#### Written instruction:
Everything in the listing except the pictures should be written out exactly.

#### Collected material:
## begin

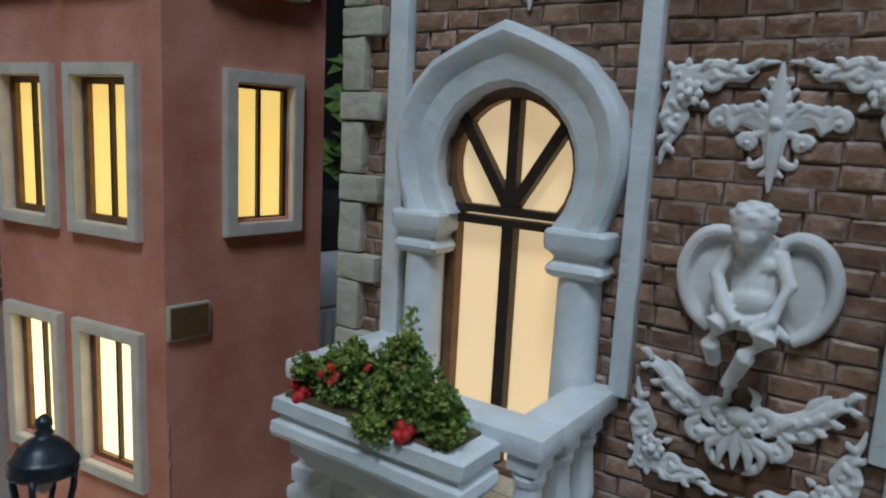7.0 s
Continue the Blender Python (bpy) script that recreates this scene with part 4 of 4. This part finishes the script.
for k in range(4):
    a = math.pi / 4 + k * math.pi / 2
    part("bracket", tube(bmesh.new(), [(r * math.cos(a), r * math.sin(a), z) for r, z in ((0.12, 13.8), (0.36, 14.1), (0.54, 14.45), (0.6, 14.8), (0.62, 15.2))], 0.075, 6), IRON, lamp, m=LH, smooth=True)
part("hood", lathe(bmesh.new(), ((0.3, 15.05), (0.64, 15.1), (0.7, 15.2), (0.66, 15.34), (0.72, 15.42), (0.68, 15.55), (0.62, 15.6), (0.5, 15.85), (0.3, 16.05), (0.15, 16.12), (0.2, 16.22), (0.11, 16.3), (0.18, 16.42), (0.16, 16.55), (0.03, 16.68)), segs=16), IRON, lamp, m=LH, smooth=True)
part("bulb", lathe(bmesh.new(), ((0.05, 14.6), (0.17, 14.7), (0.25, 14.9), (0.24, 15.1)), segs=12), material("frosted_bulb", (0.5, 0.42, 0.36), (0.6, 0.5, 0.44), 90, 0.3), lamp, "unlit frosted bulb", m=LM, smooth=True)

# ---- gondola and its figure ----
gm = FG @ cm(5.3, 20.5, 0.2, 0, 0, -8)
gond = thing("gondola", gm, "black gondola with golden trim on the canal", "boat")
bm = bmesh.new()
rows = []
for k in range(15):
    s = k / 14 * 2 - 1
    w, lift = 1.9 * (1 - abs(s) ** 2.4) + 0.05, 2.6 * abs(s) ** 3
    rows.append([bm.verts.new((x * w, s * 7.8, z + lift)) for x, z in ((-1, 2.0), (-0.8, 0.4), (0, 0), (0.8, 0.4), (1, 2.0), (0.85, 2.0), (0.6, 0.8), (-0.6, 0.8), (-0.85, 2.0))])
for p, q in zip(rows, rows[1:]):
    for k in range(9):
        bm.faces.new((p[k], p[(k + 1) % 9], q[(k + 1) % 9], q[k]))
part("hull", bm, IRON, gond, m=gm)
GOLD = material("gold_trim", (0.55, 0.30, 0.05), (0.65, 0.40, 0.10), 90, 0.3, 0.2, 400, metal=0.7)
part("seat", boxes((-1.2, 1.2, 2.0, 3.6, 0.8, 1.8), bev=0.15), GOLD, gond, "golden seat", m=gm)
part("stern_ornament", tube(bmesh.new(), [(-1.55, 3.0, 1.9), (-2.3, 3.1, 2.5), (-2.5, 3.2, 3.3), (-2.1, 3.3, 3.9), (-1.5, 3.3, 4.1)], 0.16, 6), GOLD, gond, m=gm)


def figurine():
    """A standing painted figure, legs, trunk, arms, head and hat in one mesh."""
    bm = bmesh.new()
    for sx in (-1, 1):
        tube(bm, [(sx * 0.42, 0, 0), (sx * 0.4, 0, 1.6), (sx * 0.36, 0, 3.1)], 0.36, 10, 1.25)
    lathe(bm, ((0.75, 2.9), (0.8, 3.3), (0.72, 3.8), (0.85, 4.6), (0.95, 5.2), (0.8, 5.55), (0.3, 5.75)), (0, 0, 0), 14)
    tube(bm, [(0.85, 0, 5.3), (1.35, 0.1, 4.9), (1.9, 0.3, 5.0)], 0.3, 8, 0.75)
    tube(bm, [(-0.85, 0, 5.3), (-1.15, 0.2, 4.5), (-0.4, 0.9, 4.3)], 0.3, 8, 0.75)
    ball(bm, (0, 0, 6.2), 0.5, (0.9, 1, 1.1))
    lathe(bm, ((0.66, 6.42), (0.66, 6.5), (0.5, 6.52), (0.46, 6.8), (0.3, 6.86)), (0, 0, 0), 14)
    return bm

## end

#### Written reply:
7.0 s
Continue the Blender Python (bpy) script that recreates this scene with part 4 of 4. This part finishes the script.
for k in range(4):
    a = math.pi / 4 + k * math.pi / 2
    part("bracket", tube(bmesh.new(), [(r * math.cos(a), r * math.sin(a), z) for r, z in ((0.12, 13.8), (0.36, 14.1), (0.54, 14.45), (0.6, 14.8), (0.62, 15.2))], 0.075, 6), IRON, lamp, m=LH, smooth=True)
part("hood", lathe(bmesh.new(), ((0.3, 15.05), (0.64, 15.1), (0.7, 15.2), (0.66, 15.34), (0.72, 15.42), (0.68, 15.55), (0.62, 15.6), (0.5, 15.85), (0.3, 16.05), (0.15, 16.12), (0.2, 16.22), (0.11, 16.3), (0.18, 16.42), (0.16, 16.55), (0.03, 16.68)), segs=16), IRON, lamp, m=LH, smooth=True)
part("bulb", lathe(bmesh.new(), ((0.05, 14.6), (0.17, 14.7), (0.25, 14.9), (0.24, 15.1)), segs=12), material("frosted_bulb", (0.5, 0.42, 0.36), (0.6, 0.5, 0.44), 90, 0.3), lamp, "unlit frosted bulb", m=LM, smooth=True)

# ---- gondola and its figure ----
gm = FG @ cm(5.3, 20.5, 0.2, 0, 0, -8)
gond = thing("gondola", gm, "black gondola with golden trim on the canal", "boat")
bm = bmesh.new()
rows = []
for k in range(15):
    s = k / 14 * 2 - 1
    w, lift = 1.9 * (1 - abs(s) ** 2.4) + 0.05, 2.6 * abs(s) ** 3
    rows.append([bm.verts.new((x * w, s * 7.8, z + lift)) for x, z in ((-1, 2.0), (-0.8, 0.4), (0, 0), (0.8, 0.4), (1, 2.0), (0.85, 2.0), (0.6, 0.8), (-0.6, 0.8), (-0.85, 2.0))])
for p, q in zip(rows, rows[1:]):
    for k in range(9):
        bm.faces.new((p[k], p[(k + 1) % 9], q[(k + 1) % 9], q[k]))
part("hull", bm, IRON, gond, m=gm)
GOLD = material("gold_trim", (0.55, 0.30, 0.05), (0.65, 0.40, 0.10), 90, 0.3, 0.2, 400, metal=0.7)
part("seat", boxes((-1.2, 1.2, 2.0, 3.6, 0.8, 1.8), bev=0.15), GOLD, gond, "golden seat", m=gm)
part("stern_ornament", tube(bmesh.new(), [(-1.55, 3.0, 1.9), (-2.3, 3.1, 2.5), (-2.5, 3.2, 3.3), (-2.1, 3.3, 3.9), (-1.5, 3.3, 4.1)], 0.16, 6), GOLD, gond, m=gm)


def figurine():
    """A standing painted figure, legs, trunk, arms, head and hat in one mesh."""
    bm = bmesh.new()
    for sx in (-1, 1):
        tube(bm, [(sx * 0.42, 0, 0), (sx * 0.4, 0, 1.6), (sx * 0.36, 0, 3.1)], 0.36, 10, 1.25)
    lathe(bm, ((0.75, 2.9), (0.8, 3.3), (0.72, 3.8), (0.85, 4.6), (0.95, 5.2), (0.8, 5.55), (0.3, 5.75)), (0, 0, 0), 14)
    tube(bm, [(0.85, 0, 5.3), (1.35, 0.1, 4.9), (1.9, 0.3, 5.0)], 0.3, 8, 0.75)
    tube(bm, [(-0.85, 0, 5.3), (-1.15, 0.2, 4.5), (-0.4, 0.9, 4.3)], 0.3, 8, 0.75)
    ball(bm, (0, 0, 6.2), 0.5, (0.9, 1, 1.1))
    lathe(bm, ((0.66, 6.42), (0.66, 6.5), (0.5, 6.52), (0.46, 6.8), (0.3, 6.86)), (0, 0, 0), 14)
    return bm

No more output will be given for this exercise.